Adam tem frio e as plantas dos pés descalços colam-se-lhe desagradavelmente às traves geladas e pegajosas do soalho. Ainda está meio a dormir, encontra-se algures entre o sono e a vigília, num estado em que tudo parece irrealmente real. Quando vira costas à janela, vê a primeira luz do dia recair em inabituais recantos, em estranhos ângulos, e a borda de uma estante torna-se afiada como a lâmina de uma guilhotina. Das profundezas do quarto, a tampa de vidro convexo do relógio pousado em cima da lareira, reflectindo a luz da janela, fita-o com um olhar monocular e vazio. Adam pensa novamente na criança do comboio e, como lhe acontece com tanta frequência, fica desconcertado com o mistério da alteridade.  Como é que ele pode ser uma entidade e os outros, outros, sendo os outros também eles entidades de si próprios ? Claro está que sabe que não há mistério algum, trata-se simplesmente de uma questão de perspectiva. O olho, diz ele para si mesmo, é o olho que cria o horizonte. Esta é uma frase que ouviu o pai dizer muitas vezes, supõe que plagiando alguém. A criança do comboio constituiu uma espécie de horizonte para Adam, e ele uma espécie de horizonte para a criança, apenas porque cada um deles achou que estava no centro de qualquer coisa - achou, aliás, que era o próprio centro - e é simplesmente essa a solução do dito mistério. E no entanto...

1 comentário:

Virginia disse...


Estive e recordar o Brideshead revisited pelo Youtube. Será que não poderiam repôr estas séries na RTP Memória- ou lá o que é?
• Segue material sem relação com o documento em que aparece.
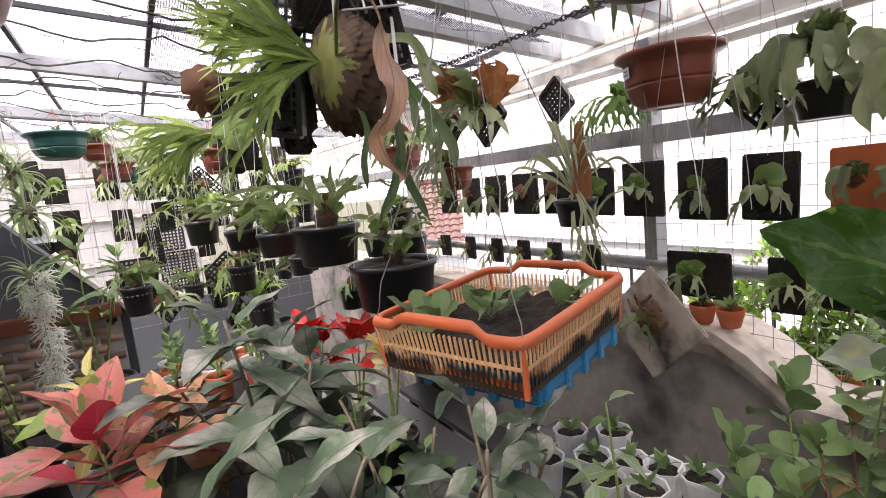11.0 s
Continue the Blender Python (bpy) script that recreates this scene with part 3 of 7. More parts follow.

Vi óptimas séries quando era jovem e agota salvo raras excepções é tudo péssimo.
Ler inglês ainda é das coisas que me dá prazer. Mas tenho lido bastante em português nos últimos tempos. Gostei imenso de Arte da Viagem de Paul Theroux, um livro que se vai lendo e que nos vai empolgando cada vez mais, não pelo suspense, mas pelo modo como está escrito.
Obrigada pelo conselho e pelos pedacinhos de prosa com que nos brindou. Sabe sempre bem ler algo mais do que o Público!!!